Robots: Humans' Dependable Helpers

Research and Development in Robotic Systems

Industrial Robots as Assistance Systems

© Fraunhofer IFF, Alexander Schäfer

Stationary Robotic Assistance System for Die Making STROBAS

Human-Robot collaboration in shared work areas not only increases economic efficiency in many domains of manufacturing but also relieves humans of dangerous and non-ergonomic work. The safety requirements are extremely high. Humans may not be harmed under any circumstances.

The project STROBAS is using die making to demonstrate how a robot’s load carrying capacity and precision supports workers performing physically strenuous jobs. The innovative safety technologies being developed at the Fraunhofer IFF eliminate any risk to humans.
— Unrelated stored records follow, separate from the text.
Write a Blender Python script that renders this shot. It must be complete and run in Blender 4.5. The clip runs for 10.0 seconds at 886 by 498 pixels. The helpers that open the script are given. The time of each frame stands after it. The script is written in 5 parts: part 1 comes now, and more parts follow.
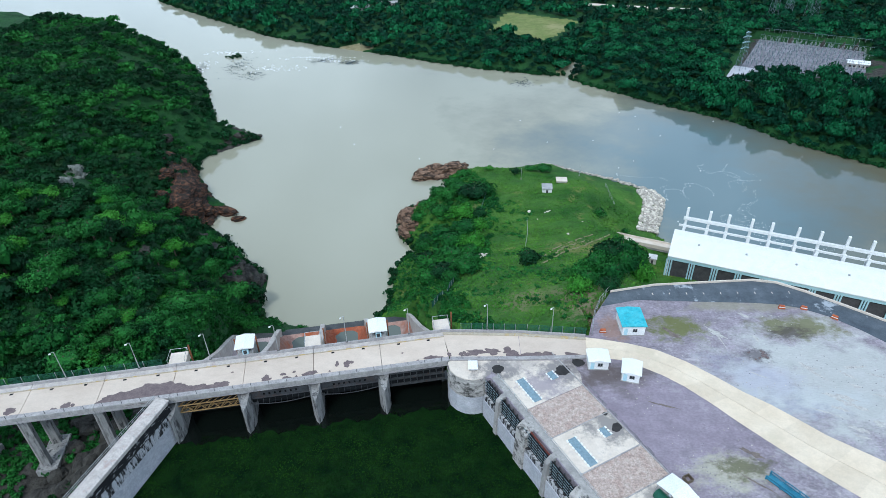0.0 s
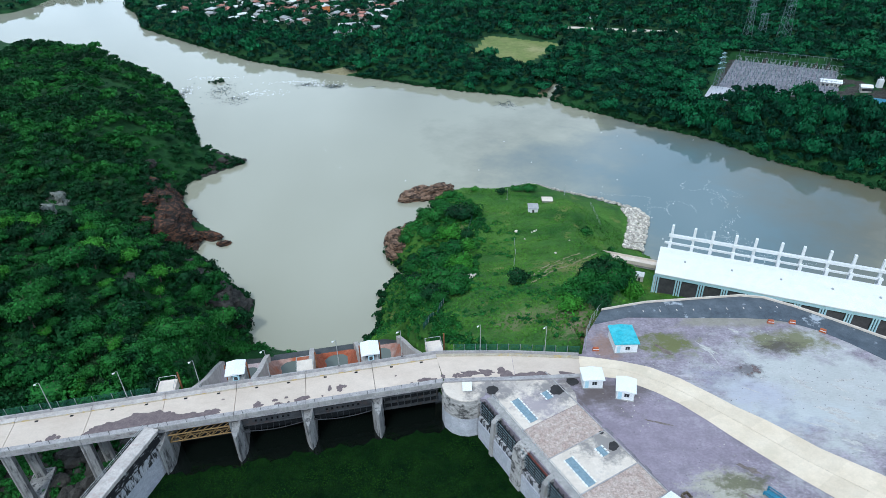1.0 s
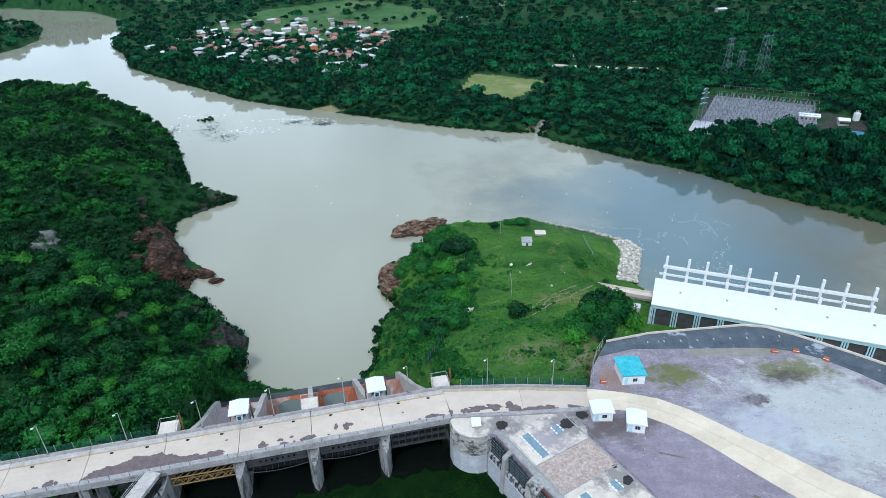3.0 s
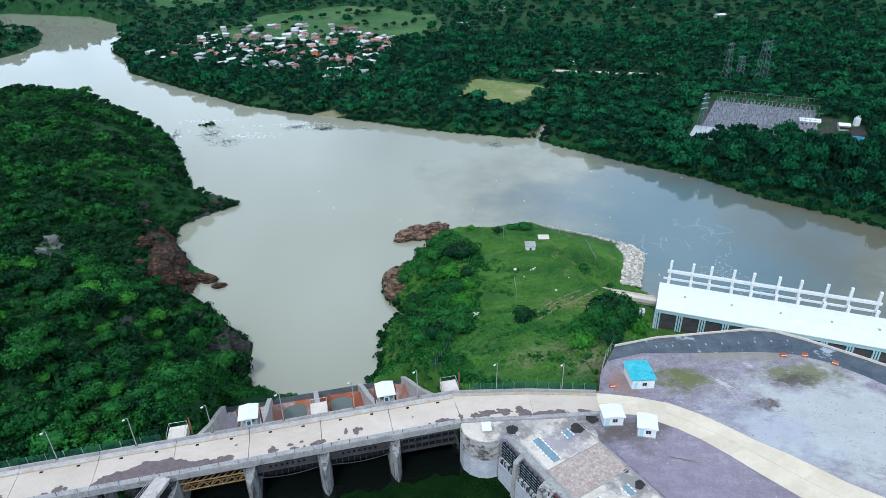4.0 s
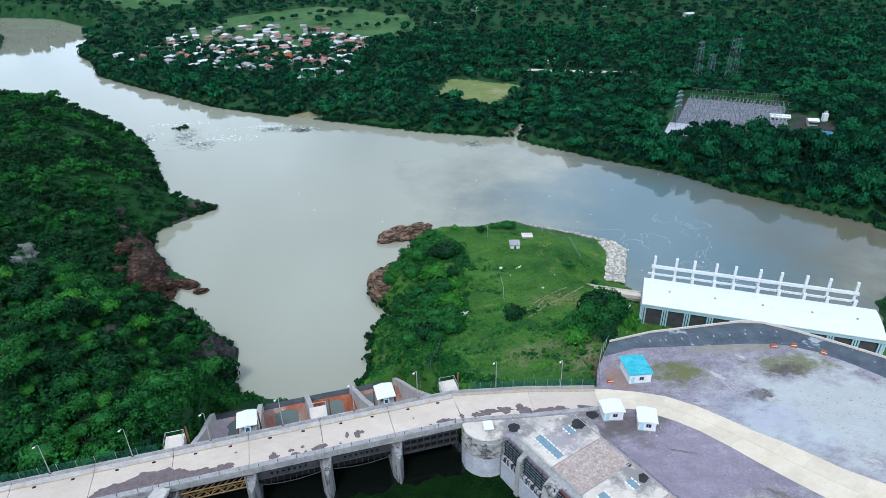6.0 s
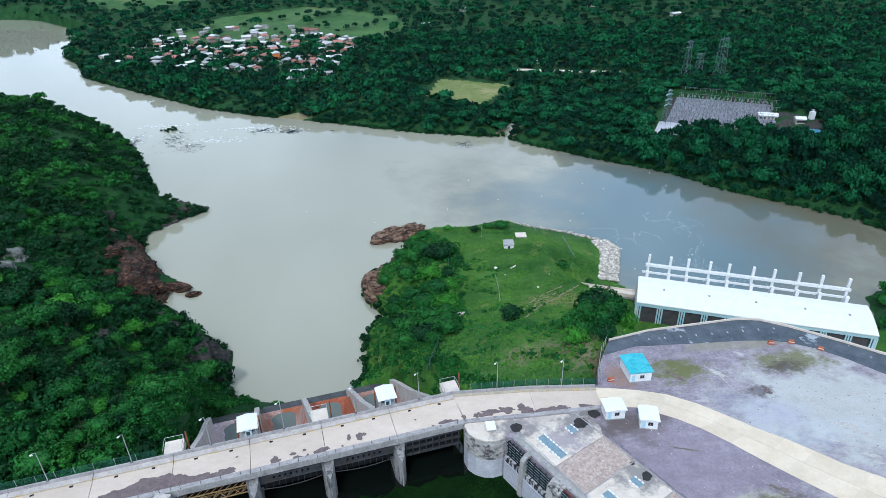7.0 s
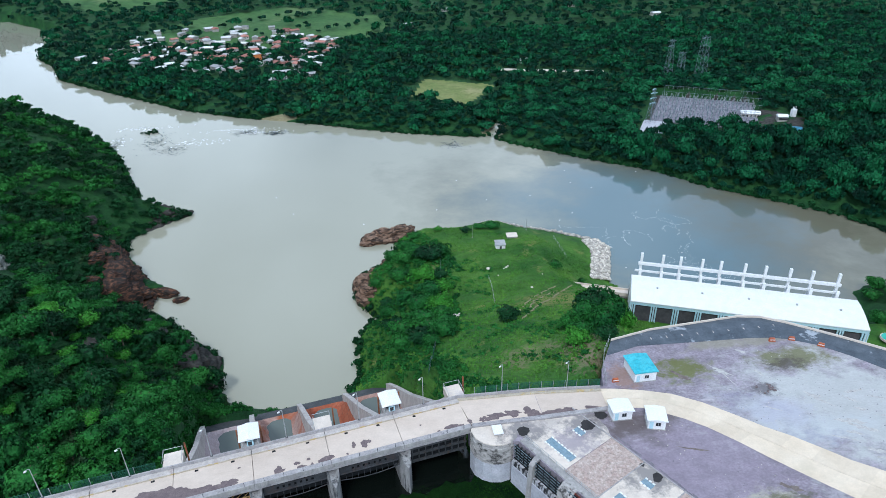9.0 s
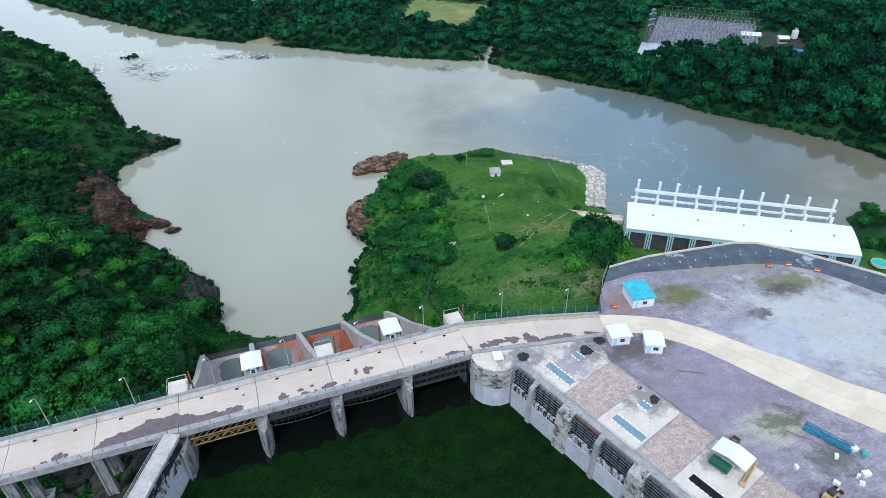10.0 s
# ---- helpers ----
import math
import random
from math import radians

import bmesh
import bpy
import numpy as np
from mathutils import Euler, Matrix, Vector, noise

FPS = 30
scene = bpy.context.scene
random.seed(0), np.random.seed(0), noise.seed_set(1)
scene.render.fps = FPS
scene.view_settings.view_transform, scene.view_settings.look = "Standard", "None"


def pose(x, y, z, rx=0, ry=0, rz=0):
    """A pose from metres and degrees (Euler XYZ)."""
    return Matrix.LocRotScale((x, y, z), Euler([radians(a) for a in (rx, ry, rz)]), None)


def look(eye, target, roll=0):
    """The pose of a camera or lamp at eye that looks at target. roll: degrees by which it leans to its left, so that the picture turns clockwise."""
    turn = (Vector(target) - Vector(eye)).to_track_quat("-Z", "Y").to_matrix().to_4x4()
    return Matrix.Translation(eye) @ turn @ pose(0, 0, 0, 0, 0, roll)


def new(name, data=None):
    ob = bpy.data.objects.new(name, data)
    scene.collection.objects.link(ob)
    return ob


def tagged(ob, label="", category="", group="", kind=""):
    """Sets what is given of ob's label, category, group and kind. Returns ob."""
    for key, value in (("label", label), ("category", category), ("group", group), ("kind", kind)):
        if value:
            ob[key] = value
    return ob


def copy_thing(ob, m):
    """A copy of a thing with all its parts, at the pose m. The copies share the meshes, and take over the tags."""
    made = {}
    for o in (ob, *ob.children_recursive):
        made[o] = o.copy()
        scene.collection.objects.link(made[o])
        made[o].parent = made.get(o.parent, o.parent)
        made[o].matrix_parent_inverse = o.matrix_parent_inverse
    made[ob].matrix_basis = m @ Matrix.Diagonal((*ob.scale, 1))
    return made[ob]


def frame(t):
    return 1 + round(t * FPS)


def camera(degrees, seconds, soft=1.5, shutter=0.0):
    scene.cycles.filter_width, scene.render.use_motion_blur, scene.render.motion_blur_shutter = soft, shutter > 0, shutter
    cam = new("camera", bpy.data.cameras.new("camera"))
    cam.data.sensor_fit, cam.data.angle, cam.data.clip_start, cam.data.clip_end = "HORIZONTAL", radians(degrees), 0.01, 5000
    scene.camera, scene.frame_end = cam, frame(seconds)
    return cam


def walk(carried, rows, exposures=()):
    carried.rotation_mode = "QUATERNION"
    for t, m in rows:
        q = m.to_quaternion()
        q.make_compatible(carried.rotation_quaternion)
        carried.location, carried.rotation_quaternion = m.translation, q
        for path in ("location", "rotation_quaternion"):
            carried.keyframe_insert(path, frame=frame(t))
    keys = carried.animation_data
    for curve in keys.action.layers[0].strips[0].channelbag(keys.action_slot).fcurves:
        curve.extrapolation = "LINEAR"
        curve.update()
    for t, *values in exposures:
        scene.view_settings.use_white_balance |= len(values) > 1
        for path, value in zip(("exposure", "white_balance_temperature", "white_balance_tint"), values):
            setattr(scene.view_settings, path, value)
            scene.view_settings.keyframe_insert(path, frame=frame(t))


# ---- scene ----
cam = camera(71.0, 10.0, soft=0.5)
PATH = [
    (0, (0.264, 0.302, 99.086), (0.219, 1.961, 97.97), -1.5),
    (0.5, (-0.567, 0.255, 99.066), (-0.585, 1.933, 97.978), -1.5),
    (1, (-1.503, 0.34, 99.078), (-1.495, 2.036, 98.018), -1.5),
    (1.5, (-2.537, 0.309, 99.013), (-2.508, 2.022, 97.98), -1.4),
    (2, (-3.707, 0.356, 99.016), (-3.663, 2.084, 98.009), -1.4),
    (2.5, (-4.959, 0.439, 98.943), (-4.905, 2.18, 97.961), -1.4),
    (4, (-8.858, 0.555, 98.754), (-8.791, 2.313, 97.804), -1.3),
    (4.5, (-10.146, 0.6, 98.801), (-10.077, 2.358, 97.851), -1.2),
    (5, (-11.454, 0.72, 98.774), (-11.368, 2.478, 97.824), -1.2),
    (5.5, (-12.755, 0.902, 98.711), (-12.635, 2.658, 97.76), -1.2),
    (7, (-16.476, 1.852, 98.47), (-16.291, 3.602, 97.519), -1.2),
    (7.5, (-17.773, 2.296, 98.43), (-17.577, 4.044, 97.479), -1.1),
    (8, (-18.857, 2.841, 98.285), (-18.647, 4.588, 97.334), -1.1),
    (8.5, (-19.853, 3.6, 98.081), (-19.628, 5.345, 97.13), -1.2),
    (9, (-20.858, 4.565, 97.845), (-20.615, 6.308, 96.894), -1.1),
    (9.5, (-21.82, 5.474, 97.386), (-21.561, 7.196, 96.402), -1.1),
    (9.6, (-21.994, 5.665, 97.255), (-21.736, 7.379, 96.258), -1.09),
    (9.7, (-22.168, 5.856, 97.124), (-21.911, 7.555, 96.104), -1.08),
    (9.8, (-22.343, 6.046, 96.992), (-22.087, 7.726, 95.941), -1.06),
    (9.9, (-22.517, 6.237, 96.861), (-22.263, 7.888, 95.764), -1.03),
    (10, (-22.691, 6.428, 96.73), (-22.439, 8.048, 95.584), -1.0),
]
walk(cam, [(t, look(eye, target, roll)) for t, eye, target, roll in PATH], [(0.0, -0.15, 5600, 4), (10.0, -0.13, 5600, 8)])

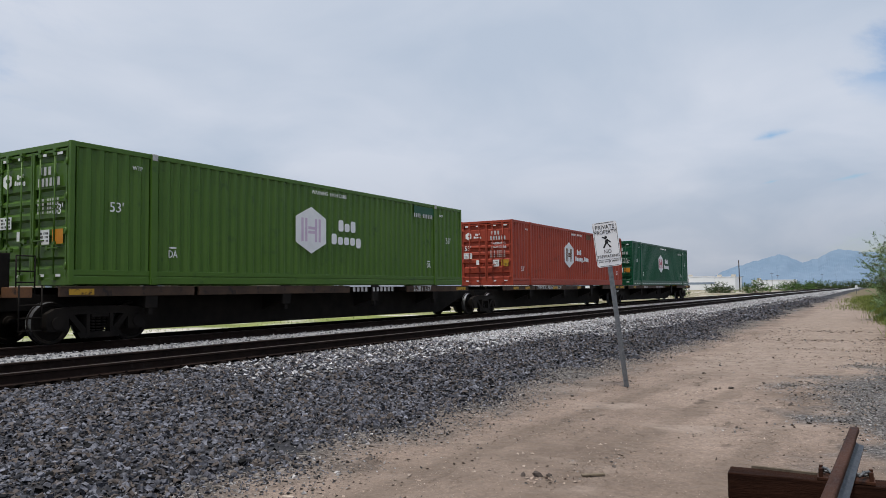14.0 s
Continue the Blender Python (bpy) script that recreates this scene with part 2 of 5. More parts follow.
SHEET = material("white_sign_sheet", (0.7396, 0.7482, 0.7740), (0.7826, 0.7912, 0.8084), 5, 0.4, bump=0.02)
POLEWOOD = material("pole_wood", (0.030, 0.021, 0.017), (0.055, 0.040, 0.031), 3, 0.85, bump=0.3, stretch=(3, 3, 0.2))
PALETAN = material("faded_yellow_plastic", (0.42, 0.33, 0.13), (0.50, 0.40, 0.18), 5, 0.6, bump=0.05)
WIRE = material("wire", (0.08, 0.08, 0.09), (0.12, 0.12, 0.13), 4, 0.6, bump=0)
BEIGE = material("beige_wall", (0.46, 0.42, 0.35), (0.52, 0.47, 0.40), 0.3, 0.9, bump=0.05)
PALE = material("pale_wall", (0.84, 0.85, 0.88), (0.90, 0.91, 0.93), 0.2, 0.8, bump=0.02)
SLATE = material("blue_grey_band", (0.22, 0.28, 0.36), (0.26, 0.32, 0.40), 0.3, 0.7, bump=0.02)
# distance haze is painted into this blue, with a faint glow added
ROCK = material("painted_haze_rock", (0.085, 0.125, 0.175), (0.12, 0.16, 0.215), 0.006, 0.95, bump=0, fine=0.03)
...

Dies used to be made laboriously by hand. The halves of a die must fit together perfectly so that the no plastic or molten metal escapes when it is filled. To this end, the contact surfaces of the halves are ground by hand and put together again and again until they fit without gapping. Since dies have high weights of up to 30 kg, this is extremely physically stressful for workers.

The STROBAS assistance system developed makes this job considerably more ergonomic. At the push of a button, the robot employs a stereo camera system combined with the Fraunhofer IFF’s tactile sensor technology covering the workbench to detect a mold half and grasps it automatically. Then, the operator grasps a special, ring-shaped input device to move the die supported by the robot in space to any machining position with little resistance and lock it in place. The robot carries the load. The human deftly guides the robot. Additional functions such as automatic application of pressure on the top or bottom of the die or movement of the die to stored machining positions not only relieve workers physically but also expedite the procedure.

Novel safety mechanisms ensure that the robot does not endanger humans. The ring-shaped input device continuously monitors whether the worker is holding it with both hands and stops the robot if the worker lets go or holds too tight. This protects operators from pinning themselves by accident.  The Fraunhofer IFF’s projection system is used to prevent a robot moving in automatic mode from colliding with humans. It assures that the robot comes to a stop immediately if, for instance, the operator’s hand breaches the contour projected around the robot.

The Fraunhofer IFF is using this project to demonstrate a model application for safe human-robot interaction.